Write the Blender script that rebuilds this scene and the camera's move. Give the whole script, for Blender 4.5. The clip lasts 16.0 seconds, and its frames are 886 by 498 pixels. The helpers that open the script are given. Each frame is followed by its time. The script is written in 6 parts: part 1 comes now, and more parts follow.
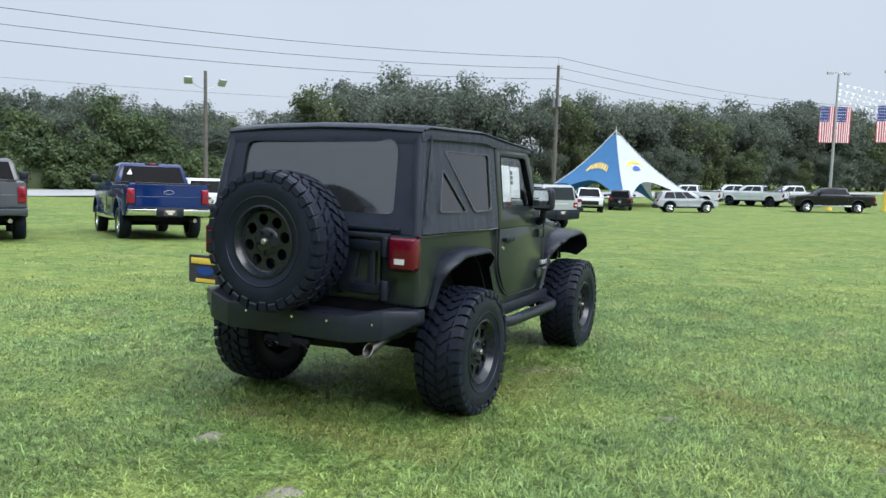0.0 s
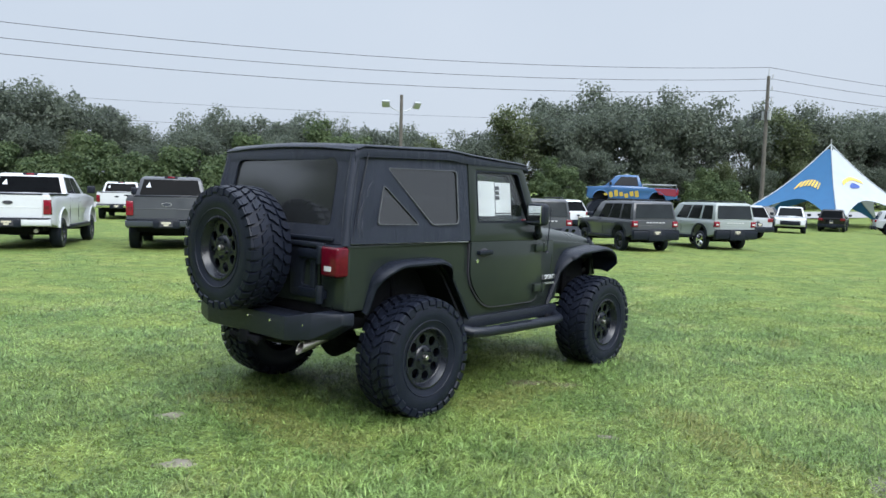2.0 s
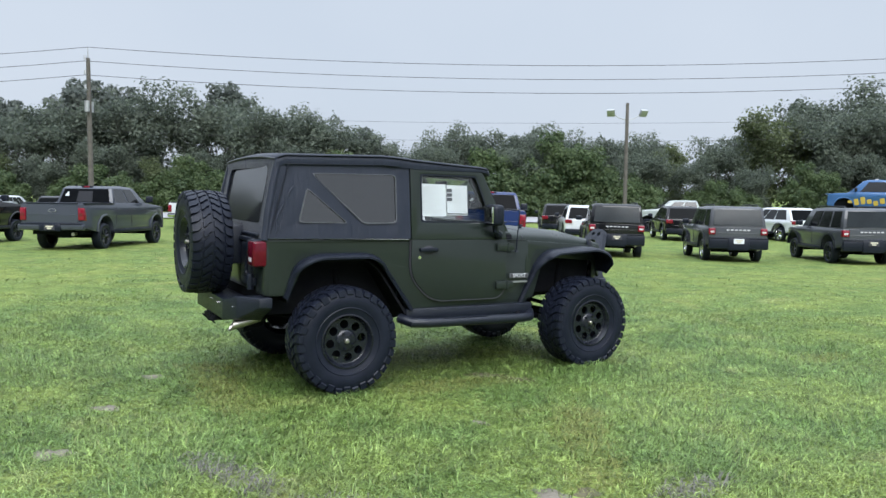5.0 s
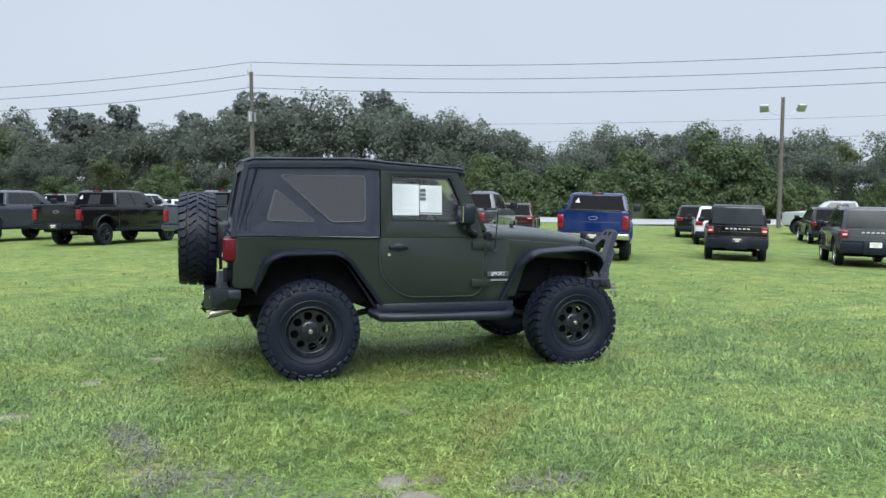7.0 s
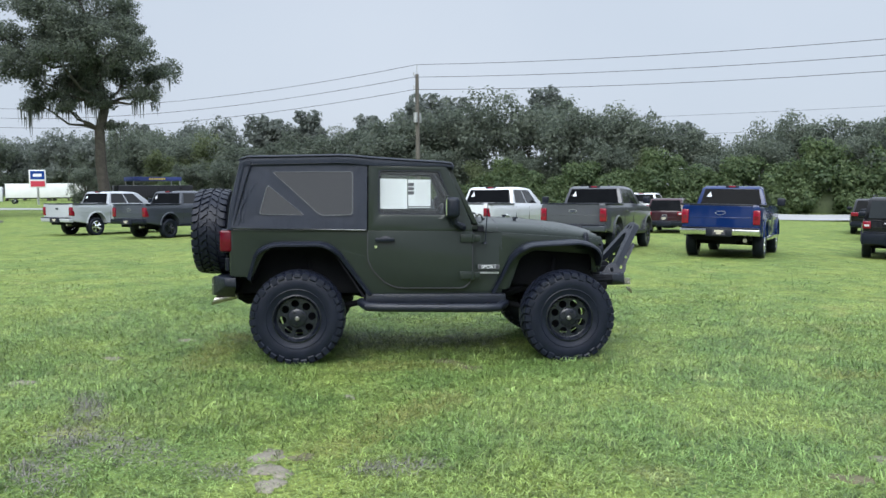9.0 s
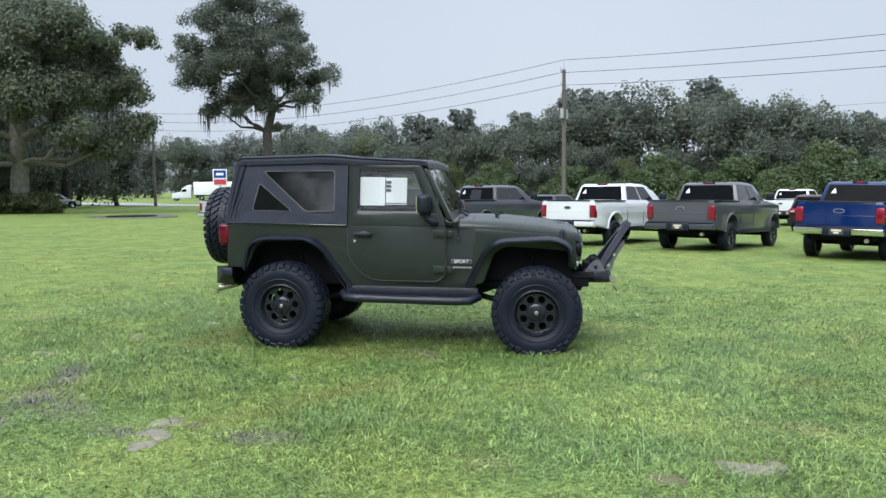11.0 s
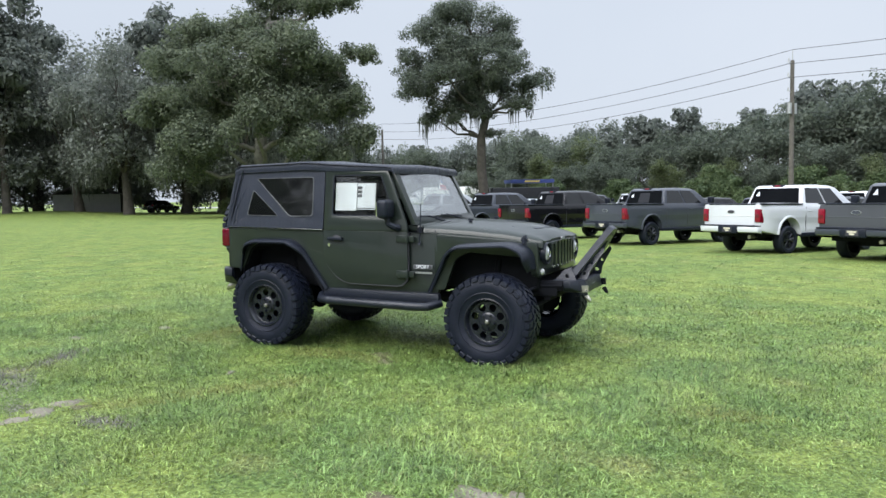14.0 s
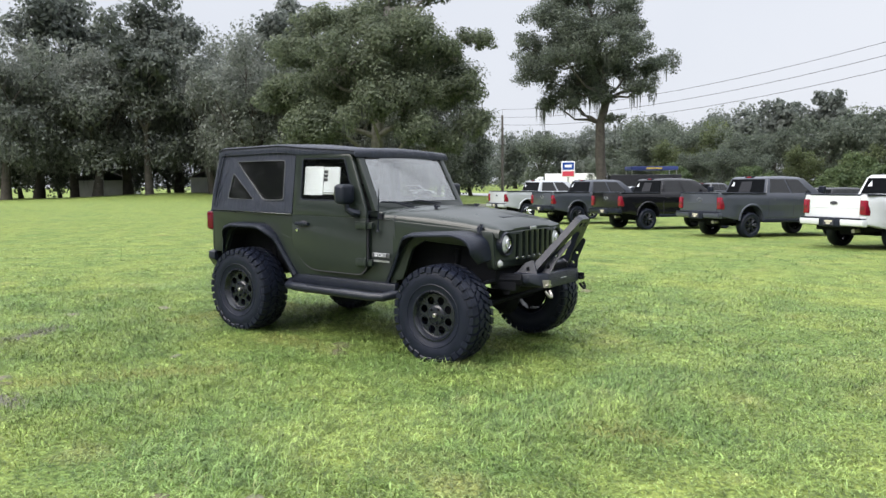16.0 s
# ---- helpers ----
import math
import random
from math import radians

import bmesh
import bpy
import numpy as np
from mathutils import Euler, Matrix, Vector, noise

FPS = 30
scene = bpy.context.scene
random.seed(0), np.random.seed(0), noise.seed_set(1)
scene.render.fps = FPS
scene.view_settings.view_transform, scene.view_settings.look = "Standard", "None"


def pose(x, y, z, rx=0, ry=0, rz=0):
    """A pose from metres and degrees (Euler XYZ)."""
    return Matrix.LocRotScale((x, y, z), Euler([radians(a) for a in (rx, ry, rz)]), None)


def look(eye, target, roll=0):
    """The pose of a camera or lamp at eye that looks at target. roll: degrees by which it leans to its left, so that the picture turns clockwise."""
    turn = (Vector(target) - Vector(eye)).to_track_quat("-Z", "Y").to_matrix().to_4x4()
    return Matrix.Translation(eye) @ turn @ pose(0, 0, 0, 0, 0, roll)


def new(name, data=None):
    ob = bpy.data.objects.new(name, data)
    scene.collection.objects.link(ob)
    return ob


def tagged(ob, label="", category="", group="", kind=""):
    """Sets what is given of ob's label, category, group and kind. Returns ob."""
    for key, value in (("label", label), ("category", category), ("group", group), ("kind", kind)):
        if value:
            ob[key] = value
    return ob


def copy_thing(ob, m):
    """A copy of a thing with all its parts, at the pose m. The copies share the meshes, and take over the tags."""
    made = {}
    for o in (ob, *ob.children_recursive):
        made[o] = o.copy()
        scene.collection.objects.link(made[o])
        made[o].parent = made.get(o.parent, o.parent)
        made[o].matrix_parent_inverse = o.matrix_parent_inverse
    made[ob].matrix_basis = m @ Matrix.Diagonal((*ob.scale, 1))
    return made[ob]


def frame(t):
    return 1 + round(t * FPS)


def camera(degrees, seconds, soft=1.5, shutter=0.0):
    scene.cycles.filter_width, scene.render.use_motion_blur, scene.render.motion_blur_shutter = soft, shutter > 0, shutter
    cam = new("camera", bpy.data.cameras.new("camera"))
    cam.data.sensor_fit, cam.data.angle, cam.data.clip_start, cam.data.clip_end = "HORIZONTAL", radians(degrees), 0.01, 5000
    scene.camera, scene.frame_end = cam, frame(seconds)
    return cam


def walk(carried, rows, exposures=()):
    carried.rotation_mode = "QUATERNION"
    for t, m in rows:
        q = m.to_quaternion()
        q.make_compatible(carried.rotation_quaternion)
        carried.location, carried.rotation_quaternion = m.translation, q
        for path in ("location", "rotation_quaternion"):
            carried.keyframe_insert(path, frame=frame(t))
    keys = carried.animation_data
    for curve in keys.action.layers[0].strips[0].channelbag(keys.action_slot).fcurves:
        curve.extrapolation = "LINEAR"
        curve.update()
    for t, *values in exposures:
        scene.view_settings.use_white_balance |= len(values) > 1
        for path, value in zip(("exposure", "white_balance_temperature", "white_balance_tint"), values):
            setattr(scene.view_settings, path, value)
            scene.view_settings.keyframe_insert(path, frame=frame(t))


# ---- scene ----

= = = = = = =

> **WRITTEN TASK**: How many of the lines above hold the word "exposures"? Give only that number.

> **TASK RESULT**: 2